Cyprus cabinet quits as fiscal woes deepen
NICOSIA - The Cypriot cabinet resigned on Thursday to try to damp down public fury over a fatal munitions blast that destroyed the islandís largest power plant and compounded its economic woes, possibly forcing an EU bailout.
Government spokesman Stefanos Stefanou said it would not necessarily need the help, but even before the energy crisis caused by the July 11 blast, borrowing costs had risen steadily because of Cyprus’s exposure to Greek debt.
“Until now, Cyprus has managed to satisfy its financing needs until the end of the year. So don’t take it as a given that Cyprus will be admitted into a support mechanism,” Stefanou told reporters.
Thousands of Cypriots have protested over the blast, blaming state incompetence for allowing the seized munitions to be stored near the power station in scorching heat.
Facing probably the biggest challenge of his political career, President Demetris Christofias, elected for a five year term in 2008, has also been under pressure from coalition partners DIKO to create a broad-based unity government to tackle the crisis.
When he did not immediately heed the call last week, DIKO on Wednesday asked its two ministers to resign. Christofias responded by asking all of the ministers to quit.
“The president of the republic briefed ministers of his intention to proceed with a broad reshuffle of the government and asked they place their resignations at his disposal,” Stefanou said.
Christofias wields executive power, and his own resignation is seen as very unlikely.
Cyprus, a euro zone minnow with a GDP of 17.4 billion euros, has been left shellshocked by the explosion and any prolonged political wrangling threatens to derail much-needed economic reforms.
Preliminary Finance Ministry estimates suggest the blast will wipe out growth forecasts this year to zero and Moody’s on Wednesday cut Cyprus to three notches above junk.
Last week, the island’s central bank governor and European Central Bank governing council member, Athanasios Orphanides, warned that without immediate action Cyprus might follow Greece, Ireland and Portugal in asking for an EU handout.
The cost of damage from the explosion and subsequent disruption from rolling power cuts has been cited as anything between 1 and 3 billion euros. The Finance Ministry has not given an assessment, but 3 billion euros would represent 17 percent of Cyprus’s GDP.
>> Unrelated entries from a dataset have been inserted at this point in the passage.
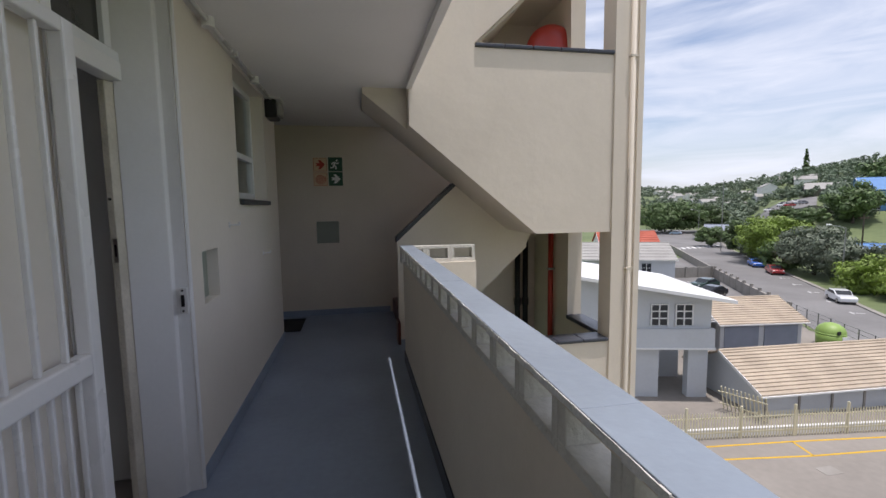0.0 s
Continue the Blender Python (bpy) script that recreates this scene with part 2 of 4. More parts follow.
def wall_x(bm, x0, x1, ya, yb, za, zb, holes):
    """A wall across x0..x1 that runs along y, with openings (y0, y1, z0, z1) sorted along y."""
    y = ya
    for h in holes:
        add_box(bm, x0, x1, y, h[0], za, zb)
        if h[2] > za:
            add_box(bm, x0, x1, h[0], h[1], za, h[2])
        if h[3] < zb:
            add_box(bm, x0, x1, h[0], h[1], h[3], zb)
        y = h[1]
    add_box(bm, x0, x1, y, yb, za, zb)
    return bm

# ---- numbers of the plan ----
WX, KI, K = -0.753, -0.957, -3.665         # corridor wall face, kitchen face of it, tiled wall face
EW = 5.62                                   # far end of the corridor
CEIL_C, CEIL = 2.32, 2.38                   # ceilings of the corridor and of the flat
H = 2.54                                    # storey height
BACK = -1.49                                # kitchen back wall
SX, OX = -7.55, -9.1                        # timber screen, outer sunroom windows
DOOR0, DOOR1 = 1.375, 2.20                  # doorway in the corridor wall

# ---- corridor: floor, walls, ceiling ----
struct("floor_corridor", box(KI, 0.475, -6, EW, -0.16, 0.0), M_BLUEFLOOR, "worn blue-grey painted concrete walkway floor", "floor")
bm = bmesh.new()
wall_x(bm, KI + 0.004, WX, -6, 4.657, -0.16, CEIL_C, [(-1.16, -0.1, 1.51, 2.28), (DOOR0, DOOR1, -0.16, 2.27), (2.40, 2.655, 0.862, 1.13), (3.19, 4.13, 1.39, 2.29)])
wall_l = struct("wall_corridor", bm, M_CREAM, "cream painted plaster wall of the open walkway", "wall")
struct("wall_recess", box(-1.9, -1.7, 4.46, EW, -0.16, CEIL_C), M_CREAM, "cream painted wall of the entrance recess", "wall")
struct("wall_recess_side", box(-1.7, KI + 0.004, 4.46, 4.657, -0.16, CEIL_C), M_CREAM, "cream painted return wall of the entrance recess", "wall")
struct("floor_recess", box(-1.7, KI, 4.657, EW, -0.16, 0.0), M_BLUEFLOOR, "blue-grey painted concrete recess floor", "floor")
bm = bmesh.new()
for x0, x1, z0, z1 in [(-1.9, -0.48, -4, 8), (-0.21, 2.53, -4, 8), (-0.48, -0.21, -4, 0.90), (-0.48, -0.21, 1.17, 8)]:
    add_box(bm, x0, x1, EW, EW + 0.2, z0, z1)
struct("wall_end", bm, M_STUCCO, "cream painted end wall of the walkway", "wall")
# unseen end wall, added to close off light from behind the camera
struct("wall_behind", box(KI, 0.47, -6.2, -6, -0.16, CEIL_C), M_STUCCO, "unseen cream wall added to close the walkway", "wall")
struct("ceiling_recess", box(-1.9, KI + 0.004, 4.46, EW, CEIL_C, H), M_CEIL, "white painted soffit of the entrance recess", "ceiling")
struct("ceiling_corridor", box(KI + 0.004, 0.47, -6.2, EW, CEIL_C, H), M_CEIL, "white painted concrete slab soffit", "ceiling")
struct("trim_slab_edge", box(0.43, 0.474, -6.2, 3.62, CEIL_C - 0.045, CEIL_C + 0.002), M_CEIL, "white painted drip edge of the slab", "trim")
struct("baseboard_corridor", box(WX, WX + 0.008, DOOR1 + 0.02, 4.657, 0.001, 0.085, 0.002), M_BLUEFLOOR, "blue-grey painted skirting band on cream wall", "skirting")
struct("baseboard_end", box(-1.7, 0.40, EW - 0.008, EW, 0.001, 0.075, 0.002), M_BLUEFLOOR, "blue-grey painted skirting band on end wall", "skirting")
struct("baseboard_parapet", box(0.382, 0.39, -6, 3.72, 0.001, 0.10, 0.002), M_DARKCAP, "dark painted skirting band under parapet", "skirting")

# unseen upper storey parapet and roof, added to close and shade the walkway
struct("wall_upper_parapet", box(0.39, 0.472, -6.2, 3.62, H, H + 1.0), M_STUCCO, "unseen cream parapet of the storey above, added to block sun", "wall")
struct("wall_upper_storey", box(KI, WX, -6.2, 4.657, H + 0.002, 2 * H), M_STUCCO, "unseen cream wall of the storey above, added to block light", "wall")
struct("floor_upper_slab", box(-9.3, KI, -1.7, EW + 0.2, CEIL + 0.02, H), M_CEIL, "unseen concrete slab of the storey above, added to block light", "slab")
struct("wall_below", box(KI, 0.44, -6.2, 3.62, -11, -0.16), M_STUCCO, "cream outer wall of the lower storeys", "wall")

# parapet with a row of pierced blocks
struct("wall_parapet", box(0.39, 0.462, -6, 3.72, -0.16, 0.862), M_STUCCO, "cream painted solid parapet wall", "parapet")
blocks = struct("wall_parapet_blocks", box(0.388, 0.464, -6, -2.82, 0.862, 0.987), M_STUCCO, "row of pierced concrete blocks in the parapet", "parapet")


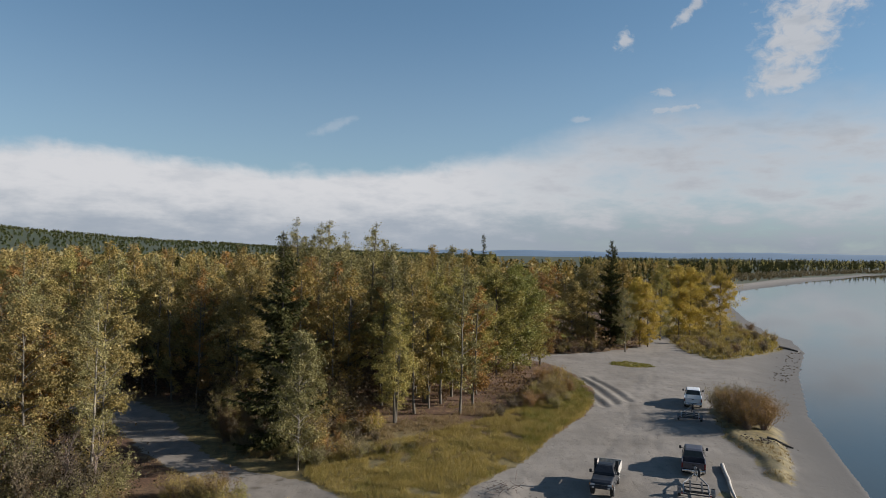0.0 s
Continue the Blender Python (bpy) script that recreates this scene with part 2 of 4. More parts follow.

Bond yields, already under pressure because of Cyprus’s exposure to Greece, have risen since the blast. The yield on a 10 year government bond issued to investors last year was bid at around 9.5 percent on Thursday, from 8.9 percent a week ago and 6.20 percent in early May.
The munitions, confiscated from a ship sailing from Iran to Syria in 2009, were stored a few hundred metres away from a power station on the south coast in often scorching conditions, despite appeals from army officers for their removal.
Christofias has said an inquiry into the incident will also scrutinise his own rule, though aides have repeatedly said he was unaware of the deteriorating storage conditions.
As leader of Cyprus’s dominant Greek Cypriot community, he leads reunification talks with estranged Turkish Cypriots to clinch a peace deal to end decades of conflict. The absence of such a deal is harming Turkey’s bid to join the EU.